Former member of Uttar Pradesh Legislative Assembly

Personal details
- Born: 1 January 1959 (age 67) Meerut
- Party: Bahujan Samaj Party
- Other political affiliations: Uttar Pradesh United Democratic Front

= Yaqub Qureishi =

Indian politician

Haji Yaqoob Qureshi (born 1 January 1959) is an Indian politician who formerly served as a minister in the Uttar Pradesh Government. He was an elected MLA of the Bahujan Samaj Party. He has 6 criminal cases against him and assets of more than 8 crores.

==Biography==
Haji Yaqoob Quraishi was elected from the Meerut seat in 2007 as a UPUDF candidate. In 2012, he changed his party to Bahujan Samaj Party (BSP).

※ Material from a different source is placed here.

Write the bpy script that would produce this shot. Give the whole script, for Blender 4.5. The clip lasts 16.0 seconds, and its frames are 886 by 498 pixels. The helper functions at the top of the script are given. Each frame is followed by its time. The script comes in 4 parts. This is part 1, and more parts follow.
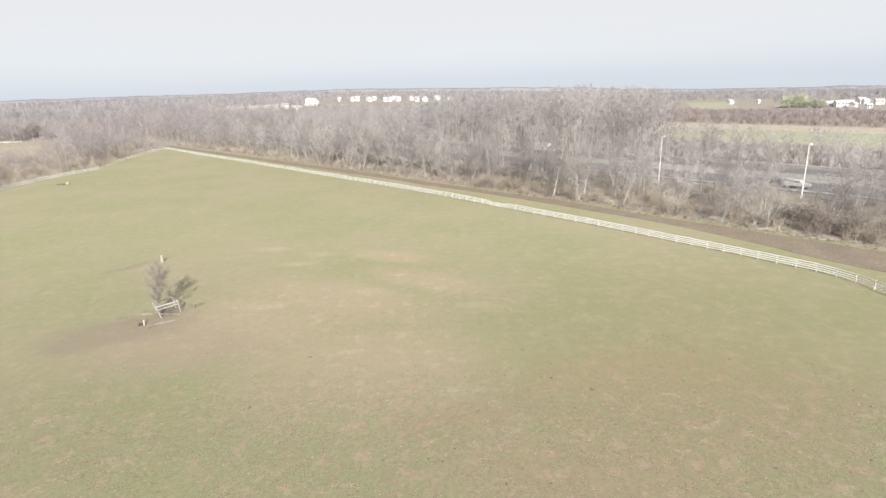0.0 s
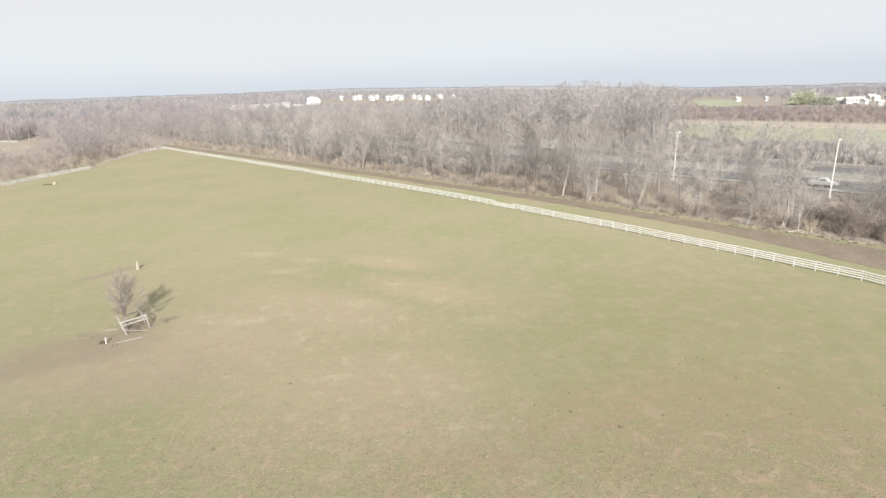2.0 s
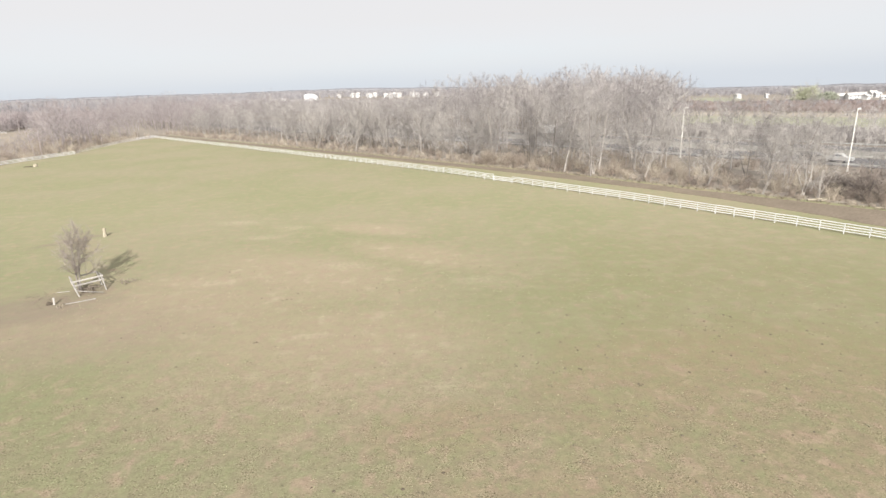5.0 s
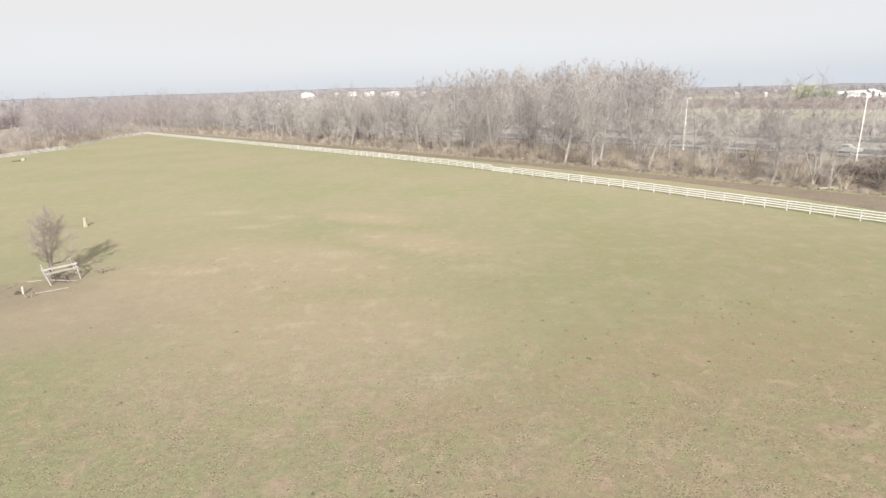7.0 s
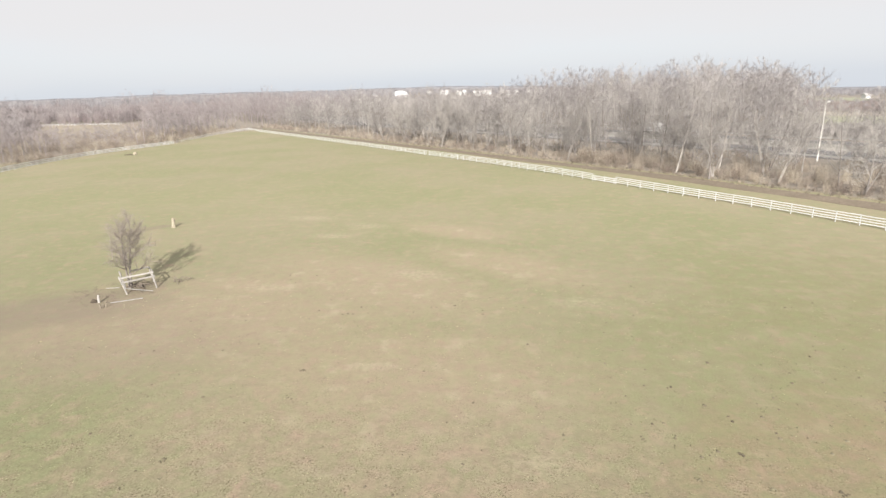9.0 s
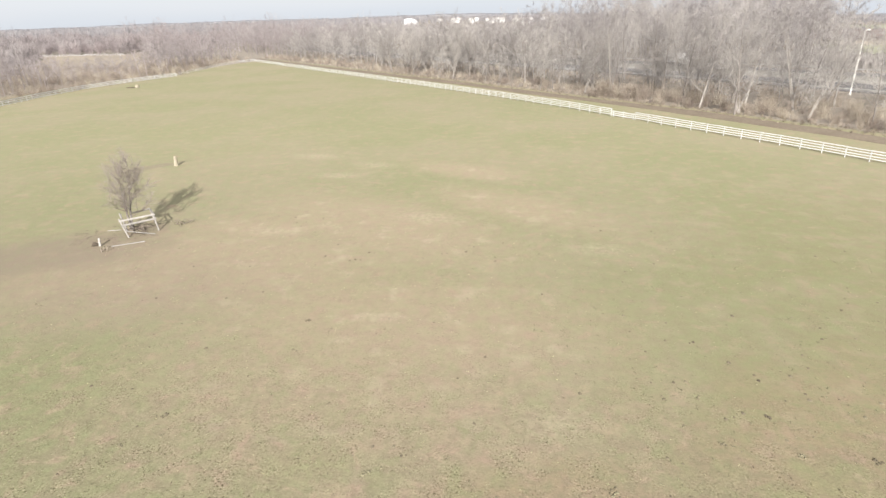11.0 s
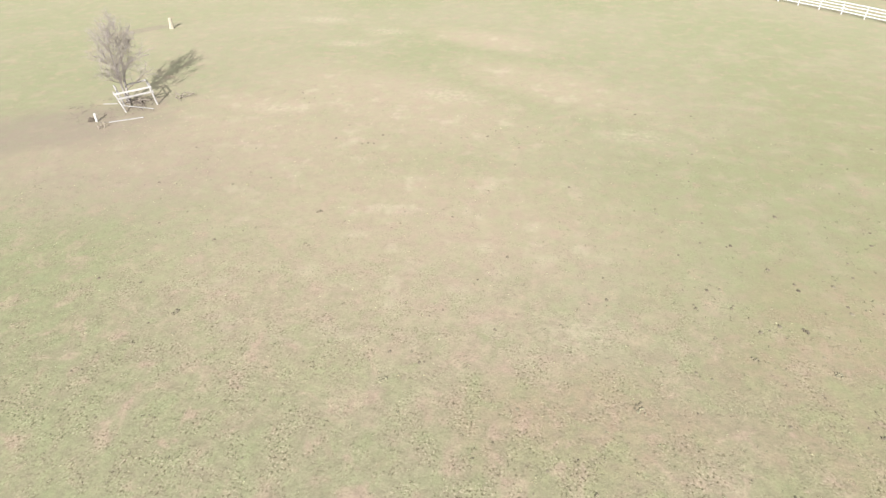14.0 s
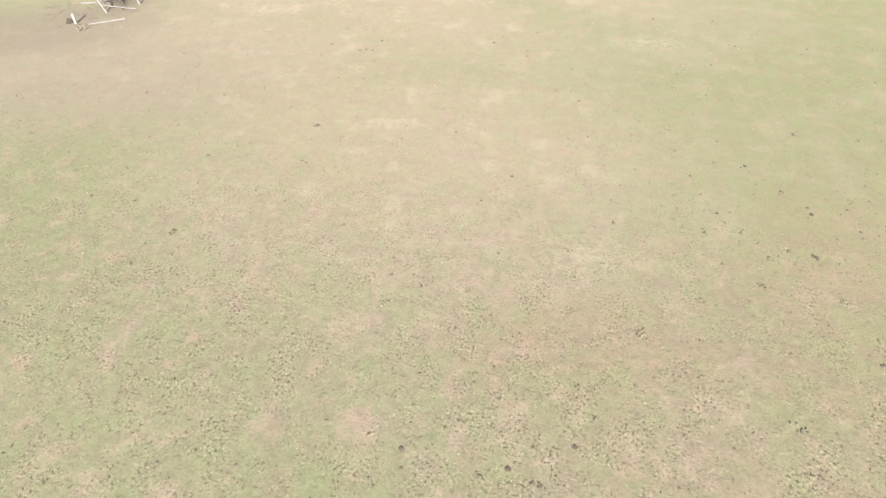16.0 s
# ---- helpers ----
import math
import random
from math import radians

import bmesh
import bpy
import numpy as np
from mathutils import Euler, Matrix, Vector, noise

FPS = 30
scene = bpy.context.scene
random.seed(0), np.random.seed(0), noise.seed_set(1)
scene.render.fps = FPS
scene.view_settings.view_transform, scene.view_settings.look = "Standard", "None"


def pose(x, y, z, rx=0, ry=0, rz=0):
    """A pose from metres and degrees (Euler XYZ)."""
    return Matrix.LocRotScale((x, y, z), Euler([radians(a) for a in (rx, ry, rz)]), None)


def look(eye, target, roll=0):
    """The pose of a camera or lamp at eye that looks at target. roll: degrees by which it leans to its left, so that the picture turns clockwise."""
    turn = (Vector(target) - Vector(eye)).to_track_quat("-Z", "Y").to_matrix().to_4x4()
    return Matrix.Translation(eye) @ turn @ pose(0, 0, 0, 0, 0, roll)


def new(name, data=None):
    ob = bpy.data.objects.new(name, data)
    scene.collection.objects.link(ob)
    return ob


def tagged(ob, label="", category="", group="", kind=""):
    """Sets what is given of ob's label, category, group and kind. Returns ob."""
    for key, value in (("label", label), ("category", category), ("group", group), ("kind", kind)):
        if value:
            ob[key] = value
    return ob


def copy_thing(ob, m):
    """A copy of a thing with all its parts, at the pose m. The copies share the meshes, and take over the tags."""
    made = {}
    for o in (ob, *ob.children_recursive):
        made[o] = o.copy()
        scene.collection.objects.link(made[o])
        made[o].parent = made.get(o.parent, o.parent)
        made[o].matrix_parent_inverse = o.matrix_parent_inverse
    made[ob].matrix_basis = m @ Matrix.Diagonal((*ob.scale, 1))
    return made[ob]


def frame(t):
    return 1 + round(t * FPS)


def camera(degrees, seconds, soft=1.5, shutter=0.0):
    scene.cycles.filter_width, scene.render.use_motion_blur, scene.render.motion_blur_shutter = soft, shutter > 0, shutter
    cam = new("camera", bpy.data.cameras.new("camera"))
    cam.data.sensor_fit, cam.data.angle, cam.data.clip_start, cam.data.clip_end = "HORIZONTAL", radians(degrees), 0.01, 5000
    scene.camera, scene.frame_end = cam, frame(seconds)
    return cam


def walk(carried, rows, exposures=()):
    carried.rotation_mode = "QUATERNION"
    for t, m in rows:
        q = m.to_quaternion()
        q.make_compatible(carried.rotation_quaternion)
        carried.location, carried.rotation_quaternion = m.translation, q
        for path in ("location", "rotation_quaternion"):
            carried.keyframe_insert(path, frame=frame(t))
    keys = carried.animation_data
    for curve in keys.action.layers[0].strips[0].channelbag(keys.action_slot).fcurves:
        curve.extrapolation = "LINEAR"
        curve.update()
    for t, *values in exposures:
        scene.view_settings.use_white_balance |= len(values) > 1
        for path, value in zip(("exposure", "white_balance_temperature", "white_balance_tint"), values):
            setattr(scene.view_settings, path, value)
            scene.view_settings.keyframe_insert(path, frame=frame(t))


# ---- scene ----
cam = camera(76.9, 16.0)
PATH = [
    (0, (2.772, -6.155, 26.25), (2.683, -4.242, 25.674), -1.9),
    (0.5, (2.782, -4.731, 26.067), (2.692, -2.818, 25.49), -2.0),
    (1, (2.835, -2.819, 25.769), (2.74, -0.907, 25.19), -2.1),
    (1.5, (2.833, -0.774, 25.34), (2.731, 1.137, 24.762), -2.1),
    (2, (2.738, 1.488, 24.863), (2.637, 3.4, 24.285), -2.1),
    (2.5, (2.659, 3.544, 24.299), (2.563, 5.456, 23.72), -2.0),
    (3, (2.617, 5.309, 23.309), (2.525, 7.223, 22.734), -2.0),
    (3.5, (2.773, 6.004, 22.248), (2.683, 7.917, 21.672), -2.0),
    (4, (2.896, 6.214, 20.824), (2.803, 8.128, 20.252), -1.9),
    (4.5, (2.971, 6.233, 19.476), (2.875, 8.147, 18.903), -2.0),
    (6.8, (3.08, 8.4, 16.33), (2.984, 10.313, 15.757), -2.0),
    (7, (2.992, 8.988, 16.218), (2.903, 10.902, 15.646), -2.0),
    (7.5, (2.704, 10.574, 16.282), (2.613, 12.488, 15.709), -1.9),
    (8, (2.271, 12.411, 16.392), (2.03, 14.312, 15.821), -1.8),
    (8.2, (2.093, 13.178, 16.443), (1.788, 15.071, 15.874), -1.7),
    (10.3, (1.085, 17.789, 16.559), (0.671, 19.66, 15.985), -1.8),
    (10.5, (1.087, 17.786, 16.533), (0.673, 19.642, 15.913), -1.9),
    (11, (1.025, 17.889, 16.526), (0.612, 19.682, 15.742), -2.0),
    (11.5, (0.973, 17.97, 16.523), (0.559, 19.711, 15.631), -1.9),
    (12, (0.892, 18.111, 16.601), (0.481, 19.799, 15.611), -1.9),
    (12.5, (0.796, 18.379, 16.611), (0.377, 20.065, 15.62), -1.9),
    (13, (0.594, 18.839, 16.582), (0.167, 20.523, 15.592), -1.8),
    (13.5, (0.372, 19.48, 16.535), (-0.053, 21.105, 15.45), -1.8),
    (14, (0.061, 20.252, 16.548), (-0.353, 21.81, 15.365), -1.8),
    (14.5, (-0.148, 20.782, 16.541), (-0.549, 22.272, 15.269), -1.7),
    (15, (-0.194, 20.968, 16.536), (-0.581, 22.391, 15.185), -1.8),
    (15.5, (-0.183, 21.018, 16.502), (-0.56, 22.39, 15.097), -1.9),
    (16, (-0.215, 21.136, 16.538), (-0.587, 22.482, 15.106), -1.8),
]
walk(cam, [(t, look(e, g, r)) for t, e, g, r in PATH],
     exposures=[(0, 1.1, 6380, 9), (4.5, 1.1, 6450, 9.5), (7, 1.1, 6500, 10), (10.3, 1.08, 6500, 10), (11, 1.15, 6450, 10), (12.2, 1.41, 6150, 9), (14, 1.43, 6150, 9), (16, 1.48, 6250, 10)])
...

In 2019, he contested the 2019 Lok Sabha election in the Meerut constituency. He lost to BJP Candidate Rajendra Agrawal by 3000 votes.

==2015 Charlie Hebdo shooting controversy==
He offered an $11 million reward for the death of cartoonists who drew cartoons that showed disrespect for Islam or the Muhammad.
After the 2015 shooting at the Charlie Hebdo office in Paris, he announced the prize to be taken in cash from him.